Un titre austère et banal ; une structure méthodique, en quatre parties bien délimitées... Les apparences sont pourtant trompeuses : Olivier Josso signe, avec Au travail, son deuxième livre après Douce confusion (Ego comme X, 2002), un ouvrage d'une extrême finesse, bien plus original qu'il n'y paraît à première vue.
La relation qu'il entretient à la bande dessinée et au dessin lui sert de fil conducteur. Plongeant dans ses souvenirs, l'auteur né il y a tout juste 44 ans se remémore la découverte des classiques Astérix, Lucky Luke et Tintin, abandonnés par les générations précédentes chez son arrière-grand-mère. Dessinant avec une belle liberté sur les feuillets orange qui protégeaient les radios des patients dans le cabinet de radiologie où travaillait sa tante Nanou, il montre comment certaines images ont façonné son imaginaire aussi bien que son rapport au réel.
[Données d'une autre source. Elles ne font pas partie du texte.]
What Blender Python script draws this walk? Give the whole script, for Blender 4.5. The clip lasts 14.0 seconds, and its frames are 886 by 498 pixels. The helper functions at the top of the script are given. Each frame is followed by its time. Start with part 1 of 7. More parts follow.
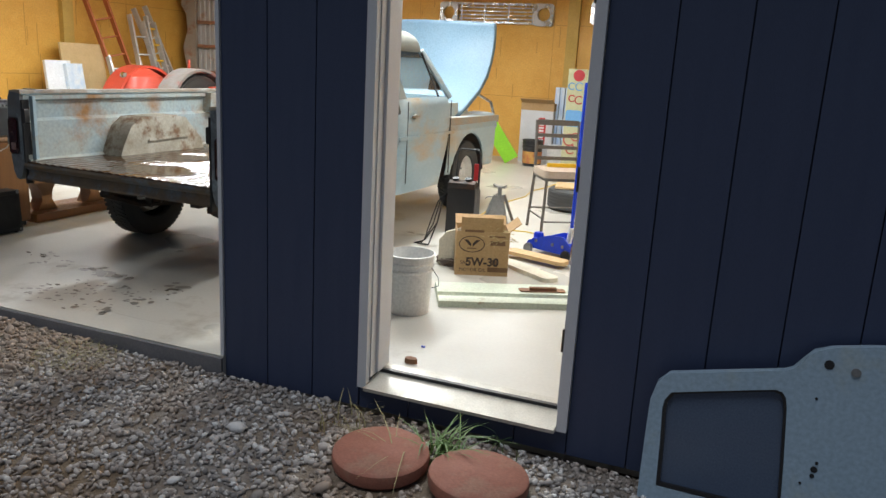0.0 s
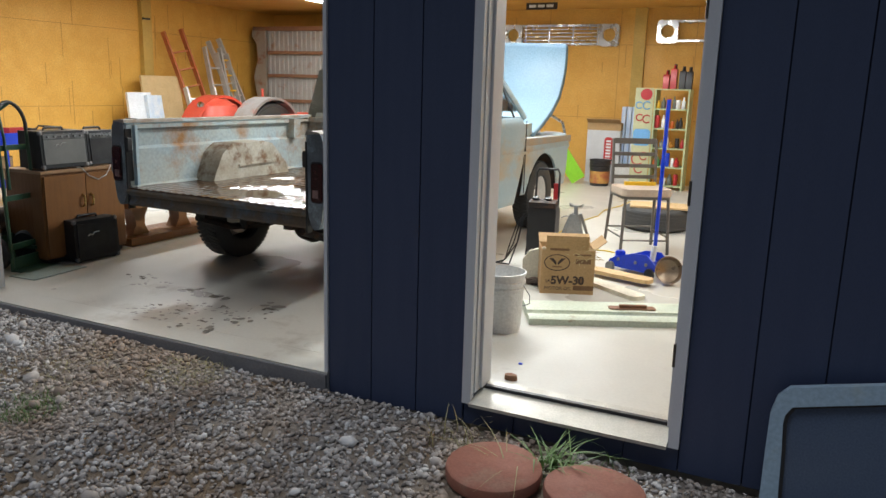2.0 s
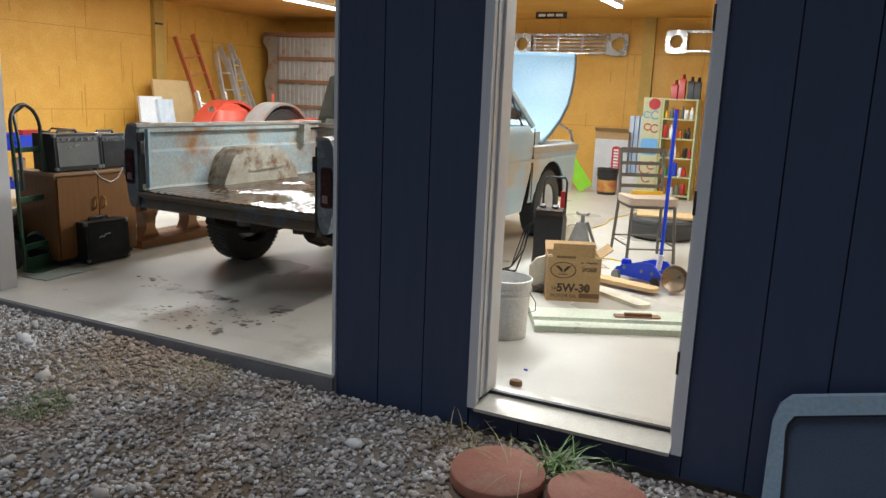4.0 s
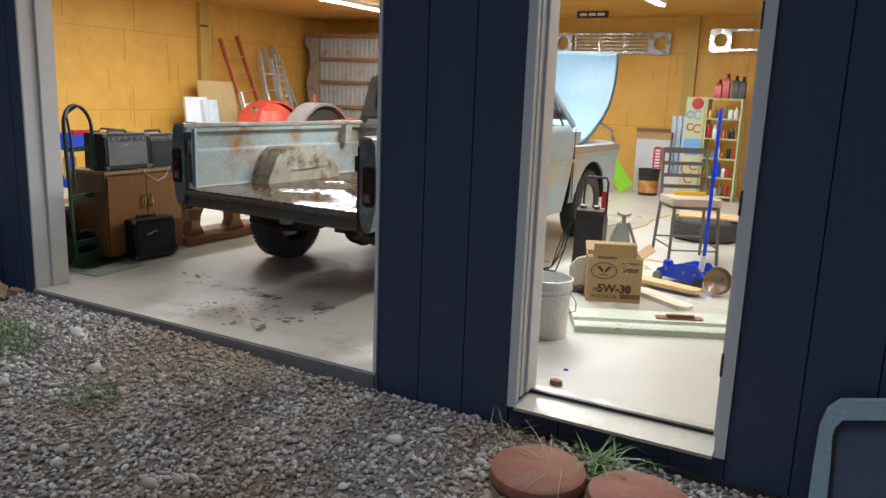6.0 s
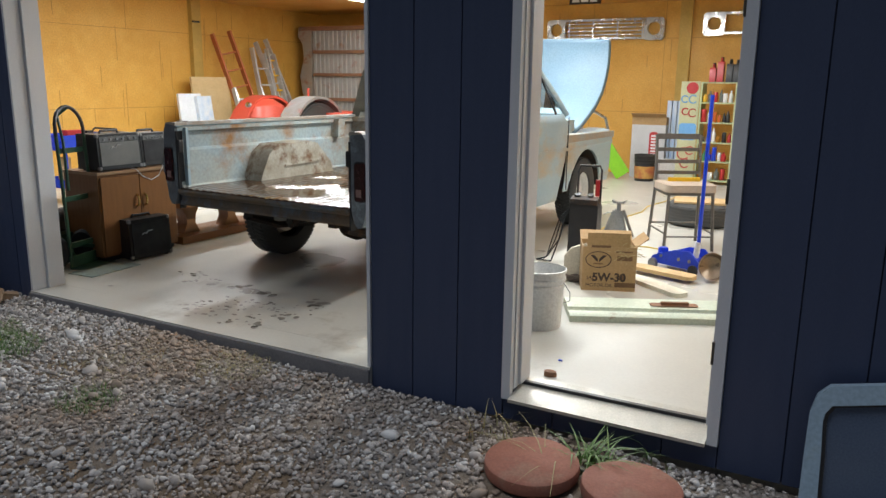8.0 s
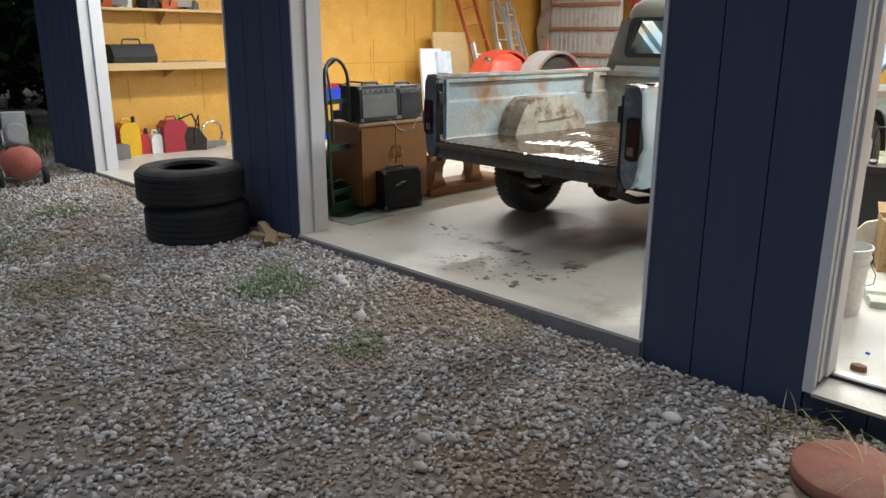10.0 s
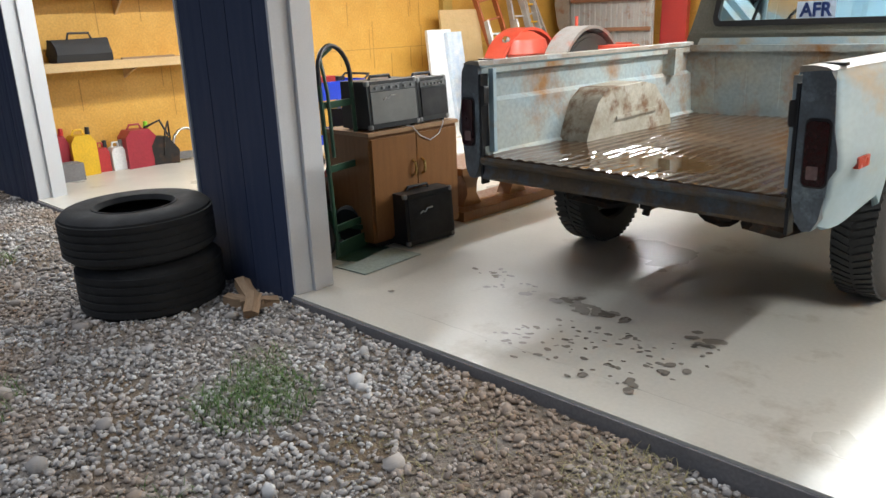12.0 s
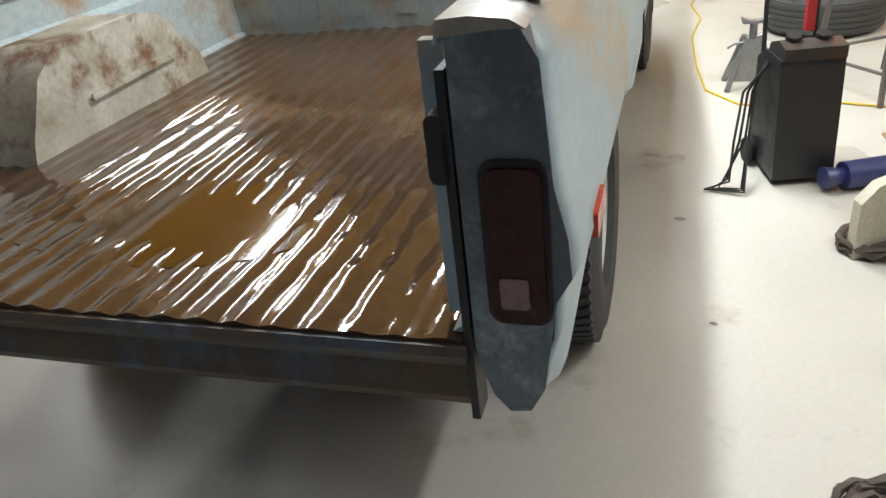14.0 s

Il retrace ses premiers pas de dessinateur, quand il n'est encore qu'un enfant, comme autant d'interpellations subliminales d'une mémoire confisquée.
Car, parallèlement se dévoile le trauma enfoui de la disparition du père, décédé prématurément à 25 ans alors qu'Olivier Josso n'en a pas 3. Derrière le travail d'introspection se déploie une quête de l'absent. Elle est longtemps restée inavouée, à l'état latent, alors que la mère de l'auteur tente de se reconstruire et que sa grand-mère dissuade toute question en se murant dans le chagrin. Mais elle lui apparaît clairement quand il cherche à expliquer le choc produit par la lecture de son premier album de Spirou et Fantasio, La mauvaise tête, trouvé lors d'une expédition anxiogène dans la cave familiale.
Décortiquant brillamment cette histoire de masques et d'usurpation d'identité dont est victime Fantasio, Olivier Josso propose une exploration textuelle, graphique et psychique qui dépasse le cadre de l'autoanalyse. Il fait de son livre, où se mêlent les souvenirs personnels et des impressions de lecture qui sont aussi celles de plusieurs générations, un double hommage émouvant à son père et à la bande dessinée dont il magnifie la puissance de révélation.